Description of the task
Write out, exactly as given, every line from the one holding "Continue the Blender" to the one holding "joined(rod(p, p +", including both.

Supplied data
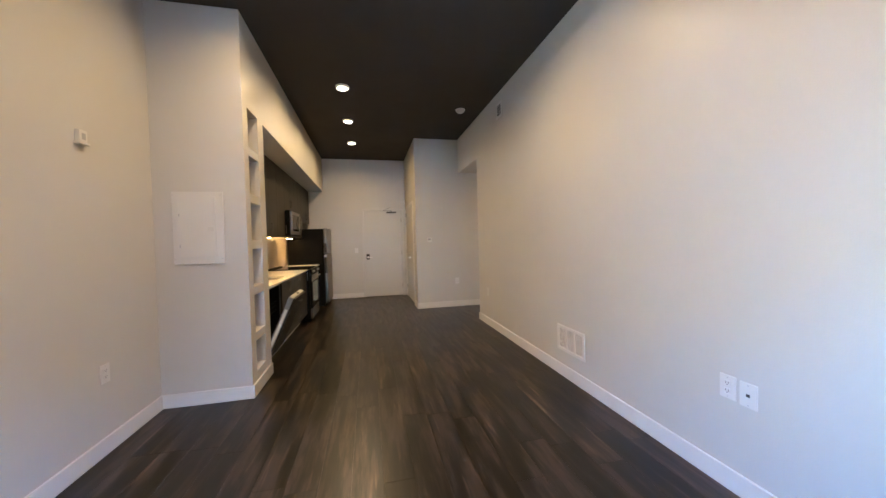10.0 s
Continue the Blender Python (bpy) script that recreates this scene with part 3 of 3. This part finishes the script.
for x in (2.87, 3.38):
    for y in (RY0 + 0.05, RY1 - 0.05):
        part("foot", rod((x, y, 0), (x, y, 0.03), 0.015, 10), M_BLACKMATTE, rg)

# refrigerator
fr = thing("refrigerator", (3.1, 0.52, 0.0), "black-sided stainless top-freezer refrigerator by the entry wall", "refrigerator")
part("body", box(2.76, RECESS - 0.02, 0.1, 0.94, 0.02, 1.67, 0.004, 2), M_BLACK, fr)
for nm, z0, z1 in (("freezer_door", 1.135, 1.68), ("fridge_door", 0.07, 1.122)):
    d = part(nm, box(2.688, 2.757, 0.1, 0.94, z0, z1, 0.012, 3), M_STEEL_Z, fr, "stainless door", smooth=True)
    hz = (1.16, 1.36) if nm == "freezer_door" else (0.72, 1.06)
    part("handle", box(2.70, 2.752, 0.9405, 0.952, hz[0], hz[1], 0.004, 2), M_BLACKMATTE, d, "black side grip")
part("kick_plate", box(2.77, 2.8, 0.11, 0.93, 0.005, 0.065), M_BLACKMATTE, fr)
for x in (2.82, 3.38):
    for y in (0.15, 0.89):
        part("foot", rod((x, y, 0), (x, y, 0.02), 0.018, 10), M_GREY, fr)
part("hinge_cover", box(2.70, 2.78, 0.11, 0.17, 1.681, 1.695, 0.003), M_BLACKMATTE, fr)


# ---- doors ----
def lever(parent, p, way, face):
    """Lever handle on a face; way: which way the lever points; face: the way out of the door."""
    p, way, face = Vector(p), Vector(way), Vector(face)
    joint = p + face * 0.045
    part("lever_handle", joined(rod(p, p + face * 0.009, 0.026, 20, bev=0.002), rod(p, joint, 0.009, 12), rod(joint - way * 0.006, joint + way * 0.11, 0.0085, 12, 0.007, bev=0.002)), M_LEVER, parent, "brushed nickel lever handle", smooth=True)


entry = thing("door_1", (1.457, -0.02, 0.0), "grey-white painted entry door, closed, with a closer", "door", "", "structure")
part("door_frame", joined(box(DX0 - 0.05, DX0, -0.12, 0.012, 0, DZ + 0.05, 0.002), box(DX1, DX1 + 0.05, -0.12, 0.012, 0, DZ + 0.05, 0.002), box(DX0, DX1, -0.12, 0.012, DZ, DZ + 0.05, 0.002)), M_DOOR, entry)
leaf = part("leaf", box(DX0 + 0.004, DX1 - 0.008, -0.05, -0.006, 0.01, DZ - 0.004, 0.002), M_DOOR, entry)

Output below
Continue the Blender Python (bpy) script that recreates this scene with part 3 of 3. This part finishes the script.
for x in (2.87, 3.38):
    for y in (RY0 + 0.05, RY1 - 0.05):
        part("foot", rod((x, y, 0), (x, y, 0.03), 0.015, 10), M_BLACKMATTE, rg)

# refrigerator
fr = thing("refrigerator", (3.1, 0.52, 0.0), "black-sided stainless top-freezer refrigerator by the entry wall", "refrigerator")
part("body", box(2.76, RECESS - 0.02, 0.1, 0.94, 0.02, 1.67, 0.004, 2), M_BLACK, fr)
for nm, z0, z1 in (("freezer_door", 1.135, 1.68), ("fridge_door", 0.07, 1.122)):
    d = part(nm, box(2.688, 2.757, 0.1, 0.94, z0, z1, 0.012, 3), M_STEEL_Z, fr, "stainless door", smooth=True)
    hz = (1.16, 1.36) if nm == "freezer_door" else (0.72, 1.06)
    part("handle", box(2.70, 2.752, 0.9405, 0.952, hz[0], hz[1], 0.004, 2), M_BLACKMATTE, d, "black side grip")
part("kick_plate", box(2.77, 2.8, 0.11, 0.93, 0.005, 0.065), M_BLACKMATTE, fr)
for x in (2.82, 3.38):
    for y in (0.15, 0.89):
        part("foot", rod((x, y, 0), (x, y, 0.02), 0.018, 10), M_GREY, fr)
part("hinge_cover", box(2.70, 2.78, 0.11, 0.17, 1.681, 1.695, 0.003), M_BLACKMATTE, fr)


# ---- doors ----
def lever(parent, p, way, face):
    """Lever handle on a face; way: which way the lever points; face: the way out of the door."""
    p, way, face = Vector(p), Vector(way), Vector(face)
    joint = p + face * 0.045
    part("lever_handle", joined(rod(p, p + face * 0.009, 0.026, 20, bev=0.002), rod(p, joint, 0.009, 12), rod(joint - way * 0.006, joint + way * 0.11, 0.0085, 12, 0.007, bev=0.002)), M_LEVER, parent, "brushed nickel lever handle", smooth=True)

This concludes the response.